Assorted neural networks exist for MCUs. But, these have failed to catch on as production-ready solutions because the performance needed can’t make it past the power barrier.
Overcoming the power-performance dilemma is why a solution which takes a fresh approach to the processor role and SoC architecture makes sense. Adopting this new approach requires understanding that IoT endpoints have three workloads to tackle for successful inferencing. One is procedural, one is for digital signal processing, and one performs a high volume of MAC operations. One way to address each workload’s unique needs is combining in an SoC a dual MAC 16-bit DSP for signal processing and machine learning and an Arm Cortex-M CPU for the procedural load.
This hybrid multicore architecture capitalizes on DSP dual memory banks, zero loop overhead, and complex address generation. With it any combination of workloads can be processed: network stacks, RTOS, digital filters, time-frequency conversions, RNN, CNN, and traditional artificial intelligence-like searches, decision trees, and linear regression, for example.
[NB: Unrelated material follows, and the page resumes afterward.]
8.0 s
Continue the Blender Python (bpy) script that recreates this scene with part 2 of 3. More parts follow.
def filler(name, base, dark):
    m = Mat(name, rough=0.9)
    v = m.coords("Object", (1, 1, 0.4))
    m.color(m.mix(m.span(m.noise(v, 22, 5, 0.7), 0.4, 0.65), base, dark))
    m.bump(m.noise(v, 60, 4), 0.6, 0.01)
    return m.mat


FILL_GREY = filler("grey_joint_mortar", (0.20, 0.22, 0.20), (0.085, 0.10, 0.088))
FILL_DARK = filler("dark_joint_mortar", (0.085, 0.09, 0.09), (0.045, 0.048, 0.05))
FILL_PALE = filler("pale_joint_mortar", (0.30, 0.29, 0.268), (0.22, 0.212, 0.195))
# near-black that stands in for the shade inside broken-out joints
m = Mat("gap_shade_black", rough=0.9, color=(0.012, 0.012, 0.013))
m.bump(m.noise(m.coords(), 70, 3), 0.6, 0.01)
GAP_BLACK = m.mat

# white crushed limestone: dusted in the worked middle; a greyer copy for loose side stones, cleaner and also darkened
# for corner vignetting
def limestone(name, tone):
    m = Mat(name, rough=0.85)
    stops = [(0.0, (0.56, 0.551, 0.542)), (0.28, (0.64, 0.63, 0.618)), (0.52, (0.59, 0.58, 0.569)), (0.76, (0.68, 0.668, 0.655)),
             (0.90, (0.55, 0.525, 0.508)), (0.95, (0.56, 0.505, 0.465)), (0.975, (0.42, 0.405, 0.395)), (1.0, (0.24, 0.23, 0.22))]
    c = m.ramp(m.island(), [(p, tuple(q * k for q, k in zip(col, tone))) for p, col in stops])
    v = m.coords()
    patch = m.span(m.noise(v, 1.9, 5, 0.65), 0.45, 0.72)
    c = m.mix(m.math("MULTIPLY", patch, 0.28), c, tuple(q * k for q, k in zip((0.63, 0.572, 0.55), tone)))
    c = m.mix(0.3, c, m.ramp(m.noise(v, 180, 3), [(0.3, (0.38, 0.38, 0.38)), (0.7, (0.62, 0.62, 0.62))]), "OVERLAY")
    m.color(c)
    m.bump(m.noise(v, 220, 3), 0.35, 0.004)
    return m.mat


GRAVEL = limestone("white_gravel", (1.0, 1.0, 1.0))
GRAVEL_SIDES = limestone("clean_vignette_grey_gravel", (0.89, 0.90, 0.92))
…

Figure 2 shows how 2x or even 3x improvement in neural network calculation performance can occur when DSP architecture strengths come into play.
Figure 2. A matrix multiply (NxN) benchmark.
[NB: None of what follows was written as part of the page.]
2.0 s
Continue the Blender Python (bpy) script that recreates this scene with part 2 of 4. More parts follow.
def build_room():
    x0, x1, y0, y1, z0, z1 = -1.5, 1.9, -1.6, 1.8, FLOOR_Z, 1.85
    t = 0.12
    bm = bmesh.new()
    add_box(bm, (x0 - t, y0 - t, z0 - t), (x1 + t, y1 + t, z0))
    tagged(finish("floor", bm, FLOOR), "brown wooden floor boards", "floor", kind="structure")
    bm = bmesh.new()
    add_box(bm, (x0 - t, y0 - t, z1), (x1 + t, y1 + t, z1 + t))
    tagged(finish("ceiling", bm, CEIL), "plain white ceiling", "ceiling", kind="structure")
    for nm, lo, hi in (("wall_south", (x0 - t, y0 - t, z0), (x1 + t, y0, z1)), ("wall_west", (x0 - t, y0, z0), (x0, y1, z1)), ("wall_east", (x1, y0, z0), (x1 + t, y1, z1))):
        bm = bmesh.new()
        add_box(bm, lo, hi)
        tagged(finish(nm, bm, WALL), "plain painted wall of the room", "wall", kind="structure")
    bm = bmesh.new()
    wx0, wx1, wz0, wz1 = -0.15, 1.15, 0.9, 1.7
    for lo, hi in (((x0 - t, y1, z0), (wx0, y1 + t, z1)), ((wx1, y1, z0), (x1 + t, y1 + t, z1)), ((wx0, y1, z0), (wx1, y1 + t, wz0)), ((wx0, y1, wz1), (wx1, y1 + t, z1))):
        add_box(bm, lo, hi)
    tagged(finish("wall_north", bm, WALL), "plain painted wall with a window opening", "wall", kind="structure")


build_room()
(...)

Architecture Change Alone is Not Enough
Whether for embedded vision systems or any others that depend on significantly increasing neural network efficiency, implementing a hybrid multicore architecture is important. However, more must be done when the goal is to bring power consumption down to the mW range. Recognizing this need, Eta Compute patented Continuous Voltage and Frequency Scaling (CVFS).
CVFS overcomes an issue that Dynamic Voltage Frequency Scaling, or DVFS, ran into. DVFS does take advantage of an option for reducing power, namely lowering voltage. The drawback is that maximum frequency decreases when this option is exercised. That problem has pinned DVFS effectiveness into a narrow scope—one defined by a strictly limited number of pre-defined discrete voltage levels and hemmed into a voltage range of a few hundred mV.
By contrast, to bring about consistent SoC operation at the most efficient voltage, CVFS uses self-timed logic. With self-timed logic in place, each device can adjust voltage and frequency automatically on a continuous scale. More effective than DVFS as well as easier to put in place than sub-threshold design, CVFS also differs from these in another important way. And that key difference is that the hybrid multicore architecture noted above multiplies the good that CVFS is already doing.
Production-Grade at the Extreme Edge
Endpoints at the extreme edge, such as those for person detection, have specific needs. While published neural networks are available for use by anyone for these IoT endpoints, they are not prioritized to target these needs. Optimizing these networks using leading-edge design techniques addresses this.
In addition to using advanced design methodologies, the neural network optimization approach that we have taken at Eta Compute centers on our production-grade neural sensor processor, the ECM3532 (Figure 3). It incorporates all the advantages of hybrid multicore architecture and CVFS technology.
Figure 3. The Eta Compute ECM3532 neural sensor processor’s hybrid multicore architecture, in which an Arm Cortex-M3 processor, an NXP CoolFlux DSP, 512KB of Flash, 352KB of SRAM, and supporting peripherals are integrated in an SoC, makes inferencing at the extreme edge in the mW range realizable.
What tests such as the one whose results Figure 4 presents have revealed is that power costs do not have to rise to unacceptable levels in order to bring deep learning to embedded vision systems. While there is no one magic wand for feeding power-hungry neural networks, an approach that combines MCU power efficiency and DSP strengths along with network optimization can help applications avoid the security, latency, and inefficiency problems that relying solely on cloud computing causes.
Figure 4. In a test of a person detection model, average system power, which included the camera, of 5.6mW was achieved. For this test, the rate was 1.3 inferences per second, but refining optimization further should lower average system power still more to 4mW, at the same time increasing the rate to 2 inferences per second.